─── INFORMATION SUPPLIED

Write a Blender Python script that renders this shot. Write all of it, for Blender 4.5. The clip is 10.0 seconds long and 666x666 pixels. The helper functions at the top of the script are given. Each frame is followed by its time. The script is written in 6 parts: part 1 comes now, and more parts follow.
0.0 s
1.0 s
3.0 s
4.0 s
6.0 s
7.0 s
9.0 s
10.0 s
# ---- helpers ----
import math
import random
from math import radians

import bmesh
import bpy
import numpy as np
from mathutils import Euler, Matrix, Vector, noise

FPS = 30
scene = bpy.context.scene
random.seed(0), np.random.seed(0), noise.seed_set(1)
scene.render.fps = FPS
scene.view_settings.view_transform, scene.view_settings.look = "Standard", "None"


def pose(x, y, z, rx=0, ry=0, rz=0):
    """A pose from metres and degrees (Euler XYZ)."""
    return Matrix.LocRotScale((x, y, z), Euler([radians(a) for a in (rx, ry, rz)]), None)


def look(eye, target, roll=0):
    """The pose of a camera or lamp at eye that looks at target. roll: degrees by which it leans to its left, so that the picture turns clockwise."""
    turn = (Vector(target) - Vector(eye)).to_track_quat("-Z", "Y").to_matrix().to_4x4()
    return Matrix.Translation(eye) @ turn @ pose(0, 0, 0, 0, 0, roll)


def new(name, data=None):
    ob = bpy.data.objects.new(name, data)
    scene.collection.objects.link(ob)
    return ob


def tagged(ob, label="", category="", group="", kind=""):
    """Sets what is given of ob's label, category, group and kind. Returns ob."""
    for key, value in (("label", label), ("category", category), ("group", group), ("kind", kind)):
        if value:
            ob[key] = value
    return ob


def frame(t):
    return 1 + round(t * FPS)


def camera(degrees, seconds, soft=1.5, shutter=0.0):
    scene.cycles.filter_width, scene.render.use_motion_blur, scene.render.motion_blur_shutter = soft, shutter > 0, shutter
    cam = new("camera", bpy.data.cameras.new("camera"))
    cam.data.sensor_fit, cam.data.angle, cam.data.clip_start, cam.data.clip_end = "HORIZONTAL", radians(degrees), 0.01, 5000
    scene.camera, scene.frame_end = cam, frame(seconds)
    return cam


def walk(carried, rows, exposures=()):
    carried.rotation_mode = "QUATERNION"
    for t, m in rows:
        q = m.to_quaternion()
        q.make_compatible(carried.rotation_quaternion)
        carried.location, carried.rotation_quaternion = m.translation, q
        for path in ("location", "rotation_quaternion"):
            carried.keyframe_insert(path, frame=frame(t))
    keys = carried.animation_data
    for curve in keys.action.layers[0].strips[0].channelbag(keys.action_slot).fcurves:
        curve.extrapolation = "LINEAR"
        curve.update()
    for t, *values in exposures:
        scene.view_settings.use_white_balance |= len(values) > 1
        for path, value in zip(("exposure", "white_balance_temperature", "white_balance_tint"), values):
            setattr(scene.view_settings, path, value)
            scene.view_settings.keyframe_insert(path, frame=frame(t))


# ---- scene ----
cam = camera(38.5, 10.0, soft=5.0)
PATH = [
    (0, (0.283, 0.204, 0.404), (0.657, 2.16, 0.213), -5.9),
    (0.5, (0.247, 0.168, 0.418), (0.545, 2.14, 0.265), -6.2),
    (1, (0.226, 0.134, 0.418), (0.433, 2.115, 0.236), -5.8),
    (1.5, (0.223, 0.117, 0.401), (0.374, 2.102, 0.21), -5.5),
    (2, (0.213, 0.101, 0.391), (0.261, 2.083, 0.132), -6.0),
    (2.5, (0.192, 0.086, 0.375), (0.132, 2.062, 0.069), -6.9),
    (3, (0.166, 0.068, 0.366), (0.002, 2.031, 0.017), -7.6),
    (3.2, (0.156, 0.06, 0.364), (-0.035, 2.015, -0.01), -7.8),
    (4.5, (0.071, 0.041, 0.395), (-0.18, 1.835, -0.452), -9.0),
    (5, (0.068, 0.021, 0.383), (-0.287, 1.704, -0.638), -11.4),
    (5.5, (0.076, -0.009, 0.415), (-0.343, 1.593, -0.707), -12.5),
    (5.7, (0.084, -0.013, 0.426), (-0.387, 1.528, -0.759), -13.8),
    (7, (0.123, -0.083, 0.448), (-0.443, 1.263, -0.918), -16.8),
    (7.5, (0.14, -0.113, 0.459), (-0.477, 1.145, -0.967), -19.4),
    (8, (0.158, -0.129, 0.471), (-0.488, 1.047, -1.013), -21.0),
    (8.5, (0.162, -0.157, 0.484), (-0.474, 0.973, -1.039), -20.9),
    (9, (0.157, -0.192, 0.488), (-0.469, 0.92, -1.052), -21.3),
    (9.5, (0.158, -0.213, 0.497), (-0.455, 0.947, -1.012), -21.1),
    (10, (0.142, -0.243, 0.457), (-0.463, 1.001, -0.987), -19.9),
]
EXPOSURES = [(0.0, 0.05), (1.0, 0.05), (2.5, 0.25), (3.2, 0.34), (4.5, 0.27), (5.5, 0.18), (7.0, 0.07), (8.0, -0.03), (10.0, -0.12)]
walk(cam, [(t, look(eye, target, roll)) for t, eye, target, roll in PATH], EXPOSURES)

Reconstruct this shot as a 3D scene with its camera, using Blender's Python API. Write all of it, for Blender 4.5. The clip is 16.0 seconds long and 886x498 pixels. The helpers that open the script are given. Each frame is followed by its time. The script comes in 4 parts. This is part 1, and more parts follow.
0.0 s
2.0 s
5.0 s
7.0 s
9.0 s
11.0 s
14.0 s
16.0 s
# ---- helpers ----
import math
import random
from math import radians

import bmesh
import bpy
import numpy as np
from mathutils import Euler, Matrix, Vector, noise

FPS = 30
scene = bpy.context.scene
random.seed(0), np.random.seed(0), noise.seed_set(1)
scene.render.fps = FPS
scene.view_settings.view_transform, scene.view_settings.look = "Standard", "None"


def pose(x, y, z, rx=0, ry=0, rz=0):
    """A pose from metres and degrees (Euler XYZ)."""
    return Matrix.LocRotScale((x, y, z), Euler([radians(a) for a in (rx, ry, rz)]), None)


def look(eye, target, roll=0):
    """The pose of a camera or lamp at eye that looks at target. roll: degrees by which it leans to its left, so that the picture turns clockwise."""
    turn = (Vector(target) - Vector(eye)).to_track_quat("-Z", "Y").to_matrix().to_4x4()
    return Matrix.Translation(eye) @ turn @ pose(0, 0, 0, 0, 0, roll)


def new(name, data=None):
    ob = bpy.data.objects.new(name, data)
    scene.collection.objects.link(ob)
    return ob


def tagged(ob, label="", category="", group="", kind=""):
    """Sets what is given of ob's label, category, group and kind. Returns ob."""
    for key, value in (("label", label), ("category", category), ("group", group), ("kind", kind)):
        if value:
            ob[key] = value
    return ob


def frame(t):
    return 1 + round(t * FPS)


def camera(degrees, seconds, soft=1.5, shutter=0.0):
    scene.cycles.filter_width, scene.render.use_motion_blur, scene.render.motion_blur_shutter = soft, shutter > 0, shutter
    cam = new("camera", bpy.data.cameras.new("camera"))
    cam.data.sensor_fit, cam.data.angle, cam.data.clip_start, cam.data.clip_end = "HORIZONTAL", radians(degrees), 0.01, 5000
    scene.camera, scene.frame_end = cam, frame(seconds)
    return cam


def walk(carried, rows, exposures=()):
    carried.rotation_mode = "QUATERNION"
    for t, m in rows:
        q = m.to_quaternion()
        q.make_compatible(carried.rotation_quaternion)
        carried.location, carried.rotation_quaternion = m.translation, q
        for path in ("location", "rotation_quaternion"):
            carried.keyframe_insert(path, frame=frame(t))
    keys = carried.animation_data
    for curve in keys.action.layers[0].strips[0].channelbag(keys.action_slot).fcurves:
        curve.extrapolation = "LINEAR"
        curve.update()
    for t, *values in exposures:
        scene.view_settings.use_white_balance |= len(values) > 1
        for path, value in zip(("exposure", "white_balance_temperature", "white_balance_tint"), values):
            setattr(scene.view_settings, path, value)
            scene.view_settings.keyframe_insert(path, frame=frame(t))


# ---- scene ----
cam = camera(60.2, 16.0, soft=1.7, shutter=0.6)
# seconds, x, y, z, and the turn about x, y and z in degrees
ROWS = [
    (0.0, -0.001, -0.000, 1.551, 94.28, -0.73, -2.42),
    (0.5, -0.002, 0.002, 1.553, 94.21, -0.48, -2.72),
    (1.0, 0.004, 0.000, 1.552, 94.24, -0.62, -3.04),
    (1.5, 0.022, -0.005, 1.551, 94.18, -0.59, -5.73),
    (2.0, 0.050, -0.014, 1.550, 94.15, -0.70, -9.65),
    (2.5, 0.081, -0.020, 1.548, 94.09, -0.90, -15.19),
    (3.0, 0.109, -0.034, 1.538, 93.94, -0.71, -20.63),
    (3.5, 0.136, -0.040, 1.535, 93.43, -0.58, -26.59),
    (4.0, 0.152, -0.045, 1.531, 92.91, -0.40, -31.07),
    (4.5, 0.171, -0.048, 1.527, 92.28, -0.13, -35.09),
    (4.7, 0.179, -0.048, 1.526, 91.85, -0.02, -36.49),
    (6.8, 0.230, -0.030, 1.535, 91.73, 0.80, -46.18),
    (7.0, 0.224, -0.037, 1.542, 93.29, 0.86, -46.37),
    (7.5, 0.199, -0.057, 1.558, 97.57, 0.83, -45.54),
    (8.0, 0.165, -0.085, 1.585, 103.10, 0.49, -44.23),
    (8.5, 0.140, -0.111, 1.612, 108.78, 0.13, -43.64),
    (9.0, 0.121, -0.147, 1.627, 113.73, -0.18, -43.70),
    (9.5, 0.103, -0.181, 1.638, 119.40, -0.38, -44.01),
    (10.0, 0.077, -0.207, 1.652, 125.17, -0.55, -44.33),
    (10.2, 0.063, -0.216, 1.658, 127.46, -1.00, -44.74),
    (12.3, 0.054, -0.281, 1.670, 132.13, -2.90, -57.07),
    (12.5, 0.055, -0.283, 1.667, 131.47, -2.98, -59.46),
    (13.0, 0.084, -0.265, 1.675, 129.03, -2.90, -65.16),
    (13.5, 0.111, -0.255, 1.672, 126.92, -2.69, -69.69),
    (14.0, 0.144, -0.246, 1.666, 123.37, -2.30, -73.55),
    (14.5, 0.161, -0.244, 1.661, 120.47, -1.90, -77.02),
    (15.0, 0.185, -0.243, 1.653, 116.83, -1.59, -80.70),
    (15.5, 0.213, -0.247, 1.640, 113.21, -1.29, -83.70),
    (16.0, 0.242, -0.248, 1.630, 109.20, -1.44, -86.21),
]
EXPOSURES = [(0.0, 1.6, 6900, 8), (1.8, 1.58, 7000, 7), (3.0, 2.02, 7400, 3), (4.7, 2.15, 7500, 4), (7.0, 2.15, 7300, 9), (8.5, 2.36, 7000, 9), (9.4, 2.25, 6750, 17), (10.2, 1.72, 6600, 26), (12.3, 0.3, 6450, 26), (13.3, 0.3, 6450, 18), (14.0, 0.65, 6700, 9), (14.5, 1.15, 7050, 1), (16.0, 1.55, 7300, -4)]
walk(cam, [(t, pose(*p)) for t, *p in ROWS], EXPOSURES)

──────

*OBJECTIVE*:
Return each line with "Python".

*TASK RESPONSE*:
Write a Blender Python script that renders this shot. Write all of it, for Blender 4.5. The clip is 10.0 seconds long and 666x666 pixels. The helper functions at the top of the script are given. Each frame is followed by its time. The script is written in 6 parts: part 1 comes now, and more parts follow.
Reconstruct this shot as a 3D scene with its camera, using Blender's Python API. Write all of it, for Blender 4.5. The clip is 16.0 seconds long and 886x498 pixels. The helpers that open the script are given. Each frame is followed by its time. The script comes in 4 parts. This is part 1, and more parts follow.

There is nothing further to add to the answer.